Saturday, September 29, 2012

The Case for Class Plants

 This is just a quick post to strongly encourage my teacher friends to get some plants into their classrooms (or add a new one).  There are a number of reasons why class plants make a fantastic addition to your learning area.  Increased oxygen levels, responsibility building, novelty in otherwise mundane tasks, a hands-on science manipulative, and bright accent in your room are all good reasons to go green in your living spaces!
An increased oxygen supply is one of the main reasons I brought plants into my classroom- especially because I don't have any windows or outside doors, and the air circulation in our 40 year old school isn't so hot.  Well, actually it is hot, because we don't have any air conditioning!  More oxygen equates to a better-fed brain, which should in turn help with higher productivity and better learning in your class.  In the age of high-stakes tests, this is always a plus!

 Another reason to get class plants is to have students build responsibility by caring for them.  This is particularly helpful for students who need a "special job" or for one of the options for your class job list.  In my classroom, all students can apply for jobs, and those who get their job applications turned in on time and relatively neatly with good reasons for why they should get that job, enjoy employment for two months.  "Gardener" is one of the jobs, and it's usually a popular one.  I'll do a whole new post on my class jobs.
Yet another reason I keep plants around is to add novelty to mundane things.  For example, instead of having students just say the scientific method aloud, or sing a chant, or read a page of their book aloud, or recite the parts of speech poem, they sing or say it to a PLANT!  For elementary school students especially, this is weird, unusual, and a little crazy, which makes it inherently FUN!  We have also named all our class plants, and I can refer to them when doing related science lessons, like teaching about photosynthesis, camouflage, etc.

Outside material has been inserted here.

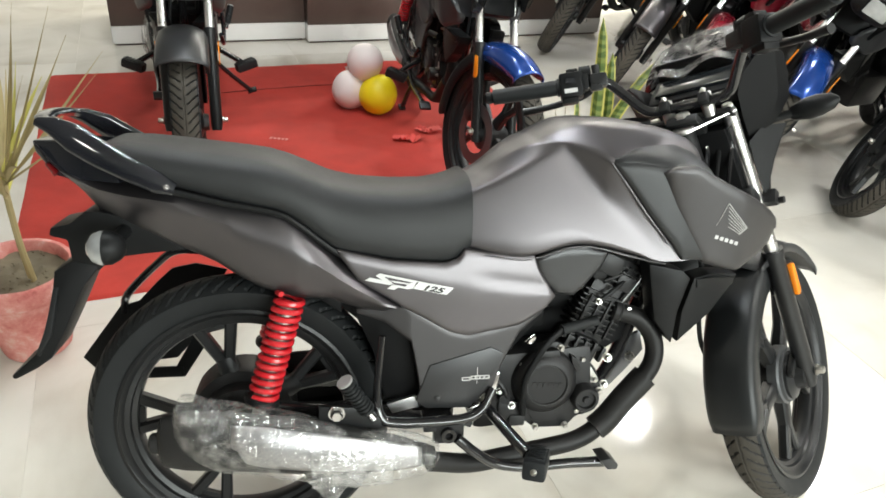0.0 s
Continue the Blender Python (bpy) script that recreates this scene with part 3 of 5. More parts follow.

Pictured below is Frederick Jr.  He is a sprout off of my original class plant, Frederick.  The two spider plants above were started as tiny spiderlings and have grown over the years, much to the delight of my dozens of students who come back to my room after moving on to middle and high school.  It's one more thing that students will remember fondly from your classroom!
There you have it.  Increased oxygen supply, responsibility building, something fun to practice oral language with, a hands-on science manipulative, and something to make your classroom a nicer, brighter place to be.  The only question is what type of plant you should add to your room.  I have 2 marble queens and 2 spider plants at this point, and I'm going to add bamboo to both of my fish tanks.  What types of plants do you have in your classroom?  What species thrive with only florescent light?  Which are little-grabbing-finger resistant?  What plant do you have that you think looks the best?  Leave a comment and share what's worked for you, or your plant-related quandary!


  1. What a GREAT idea! I've been hesitant for a class pet, but a plant would be perfect!!!! And the plant won't bring "friends" back to your classroom... or will he??????? Oh no... more to think about...
    Thanks for the little push to make my room a little "greener". :)


  2. Class plants are awesome and I'm sure your students would like some! Just start with something that's pretty easy to keep alive- or find a friend with a plant that's reproducing. My spider plants send off spiderling shoots so frequently that I can give them away to my students (I usually give them to the kids with the best homework scores). Good luck with your plant adventure!